# Start of Given data

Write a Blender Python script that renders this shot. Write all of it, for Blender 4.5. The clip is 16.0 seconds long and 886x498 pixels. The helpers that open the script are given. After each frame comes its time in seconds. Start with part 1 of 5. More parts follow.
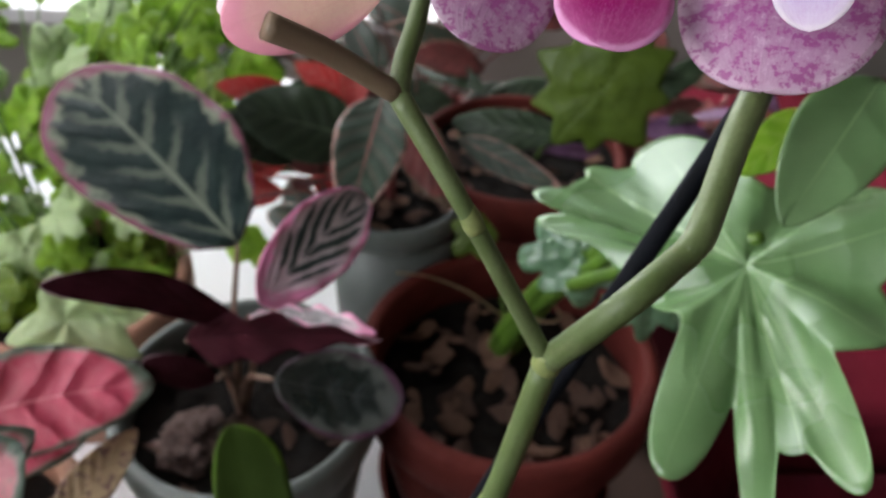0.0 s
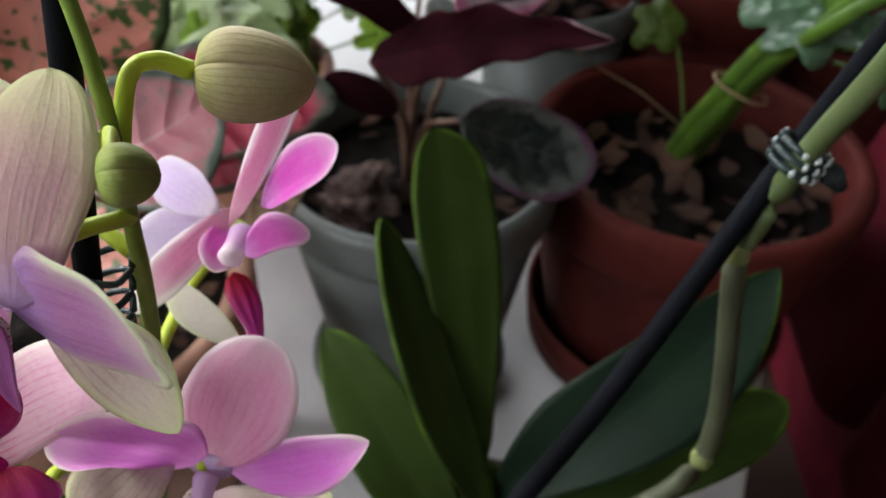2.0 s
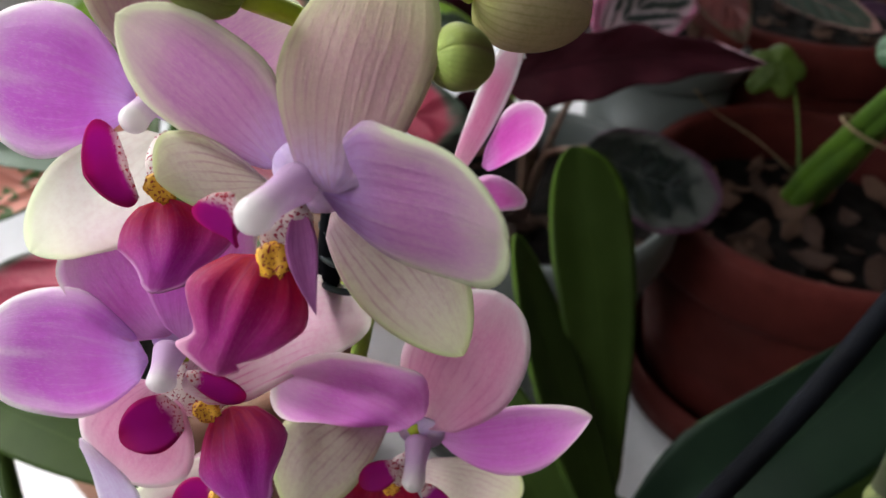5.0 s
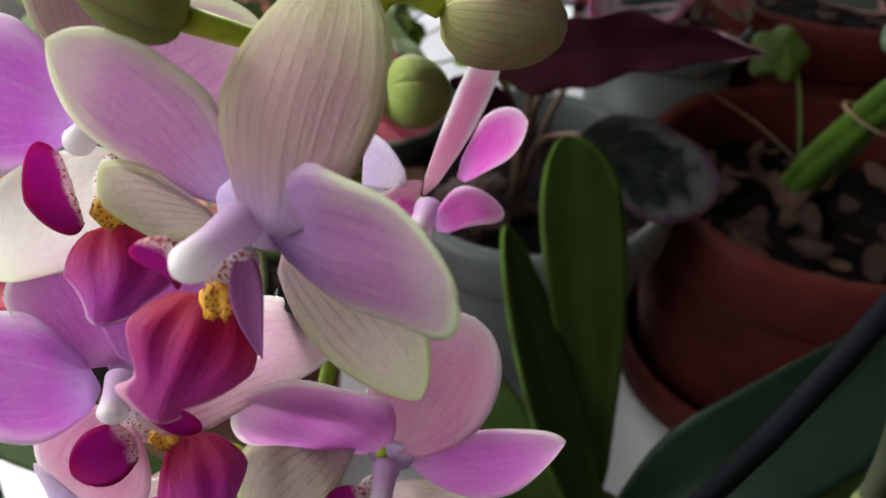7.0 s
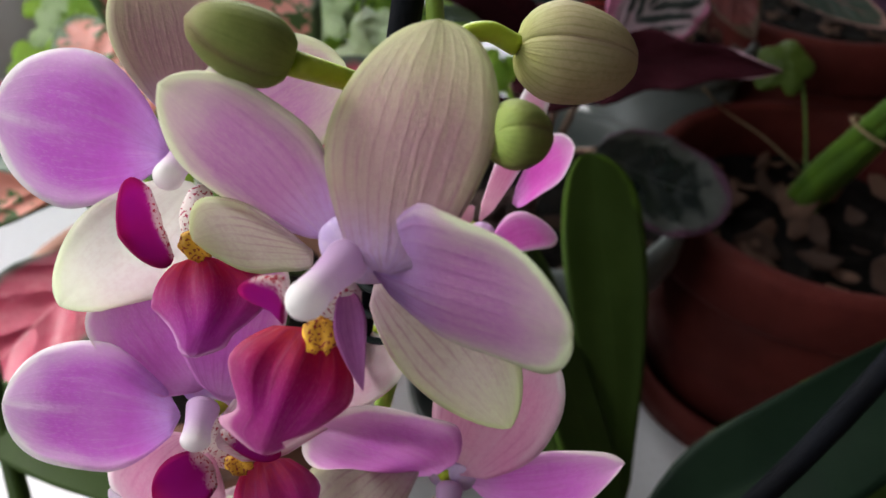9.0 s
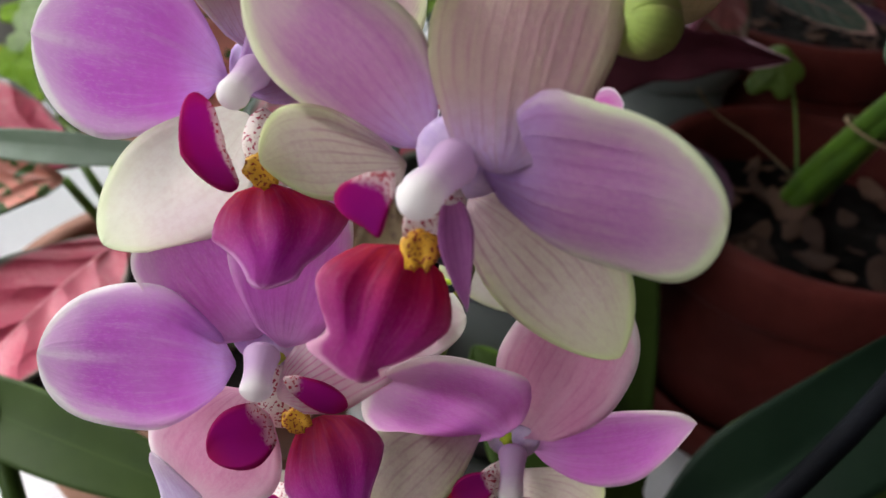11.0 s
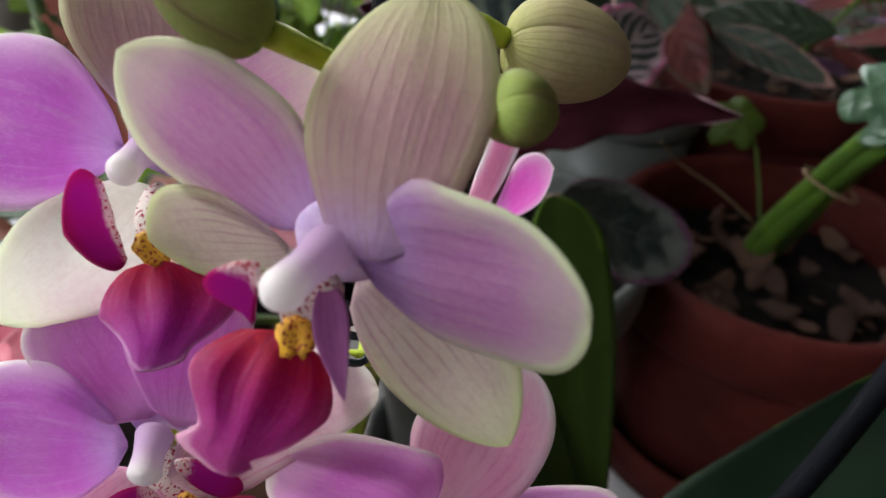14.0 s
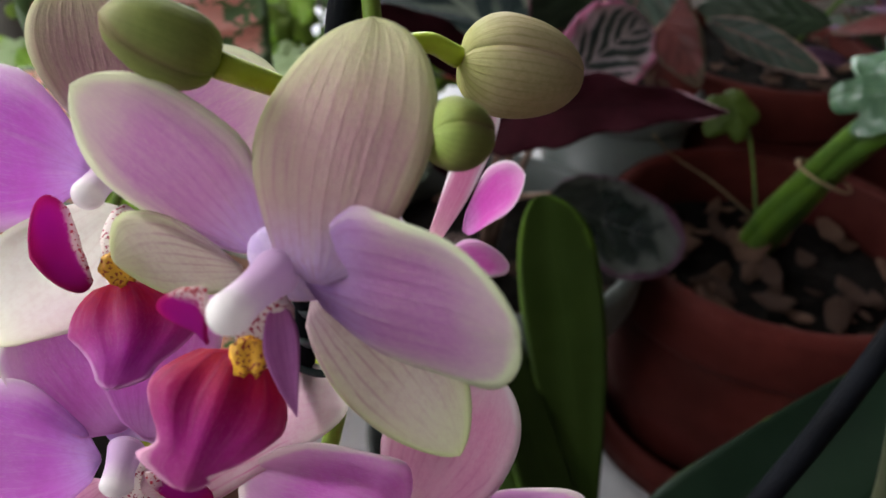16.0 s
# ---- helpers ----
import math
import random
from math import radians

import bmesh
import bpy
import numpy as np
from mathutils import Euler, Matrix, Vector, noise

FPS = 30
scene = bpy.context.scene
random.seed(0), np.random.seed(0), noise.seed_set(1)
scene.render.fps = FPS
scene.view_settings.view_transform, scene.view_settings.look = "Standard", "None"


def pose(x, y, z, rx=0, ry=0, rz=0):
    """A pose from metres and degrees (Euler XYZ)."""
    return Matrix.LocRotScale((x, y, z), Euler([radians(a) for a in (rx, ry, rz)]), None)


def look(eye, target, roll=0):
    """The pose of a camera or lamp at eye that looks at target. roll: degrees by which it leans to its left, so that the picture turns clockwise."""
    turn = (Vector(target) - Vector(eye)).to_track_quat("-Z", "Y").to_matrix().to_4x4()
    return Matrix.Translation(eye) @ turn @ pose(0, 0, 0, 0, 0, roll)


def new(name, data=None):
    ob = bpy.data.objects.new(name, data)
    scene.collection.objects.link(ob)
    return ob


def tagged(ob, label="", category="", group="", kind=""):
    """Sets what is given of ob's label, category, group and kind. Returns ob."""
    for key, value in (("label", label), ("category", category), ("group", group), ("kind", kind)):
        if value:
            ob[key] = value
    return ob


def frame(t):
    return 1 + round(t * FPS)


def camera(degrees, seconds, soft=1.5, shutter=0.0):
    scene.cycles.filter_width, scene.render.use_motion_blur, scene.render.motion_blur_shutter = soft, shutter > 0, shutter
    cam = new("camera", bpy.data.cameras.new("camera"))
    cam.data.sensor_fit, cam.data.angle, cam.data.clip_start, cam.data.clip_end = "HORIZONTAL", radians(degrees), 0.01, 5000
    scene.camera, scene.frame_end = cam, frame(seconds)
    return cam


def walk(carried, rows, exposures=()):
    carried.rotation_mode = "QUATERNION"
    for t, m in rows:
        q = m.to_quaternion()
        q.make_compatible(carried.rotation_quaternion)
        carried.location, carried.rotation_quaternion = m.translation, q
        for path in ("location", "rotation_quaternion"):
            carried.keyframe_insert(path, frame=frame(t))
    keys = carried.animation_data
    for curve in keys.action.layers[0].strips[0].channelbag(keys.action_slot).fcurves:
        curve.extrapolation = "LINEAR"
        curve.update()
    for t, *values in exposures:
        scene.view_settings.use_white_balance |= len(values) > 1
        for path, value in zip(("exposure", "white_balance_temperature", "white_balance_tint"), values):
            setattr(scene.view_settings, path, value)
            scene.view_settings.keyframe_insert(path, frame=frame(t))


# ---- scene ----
cam = camera(60.4, 16.0)
cam.data.dof.use_dof = True
cam.data.dof.focus_distance = 0.103
cam.data.dof.aperture_fstop = 27.0
PATH = [
    (0, (0.02916, 0.02088, 0.53201), (0.07084, 0.79326, -0.10178), 2.93),
    (0.3, (0.01877, 0.01639, 0.51130), (0.04998, 0.77247, -0.14244), 3.06),
    (0.5, (0.01390, 0.00886, 0.50150), (0.03311, 0.75758, -0.16111), 3.20),
    (0.6, (0.01100, 0.01019, 0.49269), (0.02795, 0.75436, -0.17509), 2.75),
    (1, (0.00000, 0.00000, 0.47500), (0.00000, 0.73135, -0.20700), 3.00),
    (1.5, (-0.01683, -0.00656, 0.44685), (-0.03648, 0.71507, -0.24515), 2.38),
    (2, (-0.03045, -0.01065, 0.42221), (-0.07343, 0.71208, -0.26758), 2.07),
    (2.5, (-0.04533, -0.01915, 0.40304), (-0.11694, 0.71138, -0.27608), 1.68),
    (3, (-0.05476, -0.02689, 0.39107), (-0.15195, 0.71805, -0.26895), 1.01),
    (3.5, (-0.06664, -0.02628, 0.38740), (-0.17184, 0.73169, -0.25635), 1.30),
    (4, (-0.07058, -0.02255, 0.38959), (-0.18326, 0.74898, -0.23655), 1.07),
    (4.5, (-0.06687, -0.02337, 0.39765), (-0.18620, 0.75196, -0.22252), 1.02),
    (5, (-0.06022, -0.02155, 0.40353), (-0.17926, 0.74633, -0.22590), 1.53),
    (7.5, (-0.05668, -0.01042, 0.40665), (-0.17373, 0.73143, -0.25362), 1.99),
    (8, (-0.05692, -0.00980, 0.40812), (-0.17402, 0.73522, -0.24855), 1.91),
    (8.5, (-0.06116, -0.01263, 0.41195), (-0.17317, 0.73429, -0.24347), 2.23),
    (8.7, (-0.06413, -0.01327, 0.41133), (-0.17488, 0.73557, -0.24210), 2.24),
    (11, (-0.08156, -0.01792, 0.39550), (-0.15559, 0.75906, -0.22965), 3.76),
    (11.5, (-0.08485, -0.01915, 0.38616), (-0.15098, 0.76983, -0.22468), 4.33),
    (12, (-0.08954, -0.02348, 0.38177), (-0.14851, 0.77641, -0.21547), 4.98),
    (12.5, (-0.08390, -0.01959, 0.38926), (-0.13794, 0.79282, -0.19132), 4.46),
    (13, (-0.07729, -0.01281, 0.39463), (-0.12989, 0.79779, -0.18861), 5.54),
    (13.5, (-0.07235, -0.01135, 0.39795), (-0.14059, 0.79794, -0.18549), 4.18),
    (14, (-0.07203, -0.01252, 0.39867), (-0.12996, 0.79882, -0.18302), 4.77),
    (14.5, (-0.07086, -0.01366, 0.40040), (-0.13870, 0.79733, -0.18072), 4.10),
    (15, (-0.07072, -0.01438, 0.40176), (-0.13404, 0.79187, -0.18642), 4.20),
    (15.5, (-0.06955, -0.01357, 0.40199), (-0.13311, 0.79170, -0.18750), 4.11),
    (16, (-0.06597, -0.01257, 0.40287), (-0.13172, 0.79281, -0.18624), 3.36),
]
walk(cam, [(t, look(eye, target, roll)) for t, eye, target, roll in PATH], [(0, 0.79), (1, 0.67), (1.5, 0.5), (2.5, 0.36), (3.5, 0.24), (5, 0.24), (8.5, 0.14), (12, 0.06), (16, 0.14)])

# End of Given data

_Goal of the exercise_: Copy the data word for word. Pictures do not go in the copy.

_Completed task_:
Write a Blender Python script that renders this shot. Write all of it, for Blender 4.5. The clip is 16.0 seconds long and 886x498 pixels. The helpers that open the script are given. After each frame comes its time in seconds. Start with part 1 of 5. More parts follow.
0.0 s
2.0 s
5.0 s
7.0 s
9.0 s
11.0 s
14.0 s
16.0 s
# ---- helpers ----
import math
import random
from math import radians

import bmesh
import bpy
import numpy as np
from mathutils import Euler, Matrix, Vector, noise

FPS = 30
scene = bpy.context.scene
random.seed(0), np.random.seed(0), noise.seed_set(1)
scene.render.fps = FPS
scene.view_settings.view_transform, scene.view_settings.look = "Standard", "None"


def pose(x, y, z, rx=0, ry=0, rz=0):
    """A pose from metres and degrees (Euler XYZ)."""
    return Matrix.LocRotScale((x, y, z), Euler([radians(a) for a in (rx, ry, rz)]), None)


def look(eye, target, roll=0):
    """The pose of a camera or lamp at eye that looks at target. roll: degrees by which it leans to its left, so that the picture turns clockwise."""
    turn = (Vector(target) - Vector(eye)).to_track_quat("-Z", "Y").to_matrix().to_4x4()
    return Matrix.Translation(eye) @ turn @ pose(0, 0, 0, 0, 0, roll)


def new(name, data=None):
    ob = bpy.data.objects.new(name, data)
    scene.collection.objects.link(ob)
    return ob


def tagged(ob, label="", category="", group="", kind=""):
    """Sets what is given of ob's label, category, group and kind. Returns ob."""
    for key, value in (("label", label), ("category", category), ("group", group), ("kind", kind)):
        if value:
            ob[key] = value
    return ob


def frame(t):
    return 1 + round(t * FPS)


def camera(degrees, seconds, soft=1.5, shutter=0.0):
    scene.cycles.filter_width, scene.render.use_motion_blur, scene.render.motion_blur_shutter = soft, shutter > 0, shutter
    cam = new("camera", bpy.data.cameras.new("camera"))
    cam.data.sensor_fit, cam.data.angle, cam.data.clip_start, cam.data.clip_end = "HORIZONTAL", radians(degrees), 0.01, 5000
    scene.camera, scene.frame_end = cam, frame(seconds)
    return cam


def walk(carried, rows, exposures=()):
    carried.rotation_mode = "QUATERNION"
    for t, m in rows:
        q = m.to_quaternion()
        q.make_compatible(carried.rotation_quaternion)
        carried.location, carried.rotation_quaternion = m.translation, q
        for path in ("location", "rotation_quaternion"):
            carried.keyframe_insert(path, frame=frame(t))
    keys = carried.animation_data
    for curve in keys.action.layers[0].strips[0].channelbag(keys.action_slot).fcurves:
        curve.extrapolation = "LINEAR"
        curve.update()
    for t, *values in exposures:
        scene.view_settings.use_white_balance |= len(values) > 1
        for path, value in zip(("exposure", "white_balance_temperature", "white_balance_tint"), values):
            setattr(scene.view_settings, path, value)
            scene.view_settings.keyframe_insert(path, frame=frame(t))


# ---- scene ----
cam = camera(60.4, 16.0)
cam.data.dof.use_dof = True
cam.data.dof.focus_distance = 0.103
cam.data.dof.aperture_fstop = 27.0
PATH = [
    (0, (0.02916, 0.02088, 0.53201), (0.07084, 0.79326, -0.10178), 2.93),
    (0.3, (0.01877, 0.01639, 0.51130), (0.04998, 0.77247, -0.14244), 3.06),
    (0.5, (0.01390, 0.00886, 0.50150), (0.03311, 0.75758, -0.16111), 3.20),
    (0.6, (0.01100, 0.01019, 0.49269), (0.02795, 0.75436, -0.17509), 2.75),
    (1, (0.00000, 0.00000, 0.47500), (0.00000, 0.73135, -0.20700), 3.00),
    (1.5, (-0.01683, -0.00656, 0.44685), (-0.03648, 0.71507, -0.24515), 2.38),
    (2, (-0.03045, -0.01065, 0.42221), (-0.07343, 0.71208, -0.26758), 2.07),
    (2.5, (-0.04533, -0.01915, 0.40304), (-0.11694, 0.71138, -0.27608), 1.68),
    (3, (-0.05476, -0.02689, 0.39107), (-0.15195, 0.71805, -0.26895), 1.01),
    (3.5, (-0.06664, -0.02628, 0.38740), (-0.17184, 0.73169, -0.25635), 1.30),
    (4, (-0.07058, -0.02255, 0.38959), (-0.18326, 0.74898, -0.23655), 1.07),
    (4.5, (-0.06687, -0.02337, 0.39765), (-0.18620, 0.75196, -0.22252), 1.02),
    (5, (-0.06022, -0.02155, 0.40353), (-0.17926, 0.74633, -0.22590), 1.53),
    (7.5, (-0.05668, -0.01042, 0.40665), (-0.17373, 0.73143, -0.25362), 1.99),
    (8, (-0.05692, -0.00980, 0.40812), (-0.17402, 0.73522, -0.24855), 1.91),
    (8.5, (-0.06116, -0.01263, 0.41195), (-0.17317, 0.73429, -0.24347), 2.23),
    (8.7, (-0.06413, -0.01327, 0.41133), (-0.17488, 0.73557, -0.24210), 2.24),
    (11, (-0.08156, -0.01792, 0.39550), (-0.15559, 0.75906, -0.22965), 3.76),
    (11.5, (-0.08485, -0.01915, 0.38616), (-0.15098, 0.76983, -0.22468), 4.33),
    (12, (-0.08954, -0.02348, 0.38177), (-0.14851, 0.77641, -0.21547), 4.98),
    (12.5, (-0.08390, -0.01959, 0.38926), (-0.13794, 0.79282, -0.19132), 4.46),
    (13, (-0.07729, -0.01281, 0.39463), (-0.12989, 0.79779, -0.18861), 5.54),
    (13.5, (-0.07235, -0.01135, 0.39795), (-0.14059, 0.79794, -0.18549), 4.18),
    (14, (-0.07203, -0.01252, 0.39867), (-0.12996, 0.79882, -0.18302), 4.77),
    (14.5, (-0.07086, -0.01366, 0.40040), (-0.13870, 0.79733, -0.18072), 4.10),
    (15, (-0.07072, -0.01438, 0.40176), (-0.13404, 0.79187, -0.18642), 4.20),
    (15.5, (-0.06955, -0.01357, 0.40199), (-0.13311, 0.79170, -0.18750), 4.11),
    (16, (-0.06597, -0.01257, 0.40287), (-0.13172, 0.79281, -0.18624), 3.36),
]
walk(cam, [(t, look(eye, target, roll)) for t, eye, target, roll in PATH], [(0, 0.79), (1, 0.67), (1.5, 0.5), (2.5, 0.36), (3.5, 0.24), (5, 0.24), (8.5, 0.14), (12, 0.06), (16, 0.14)])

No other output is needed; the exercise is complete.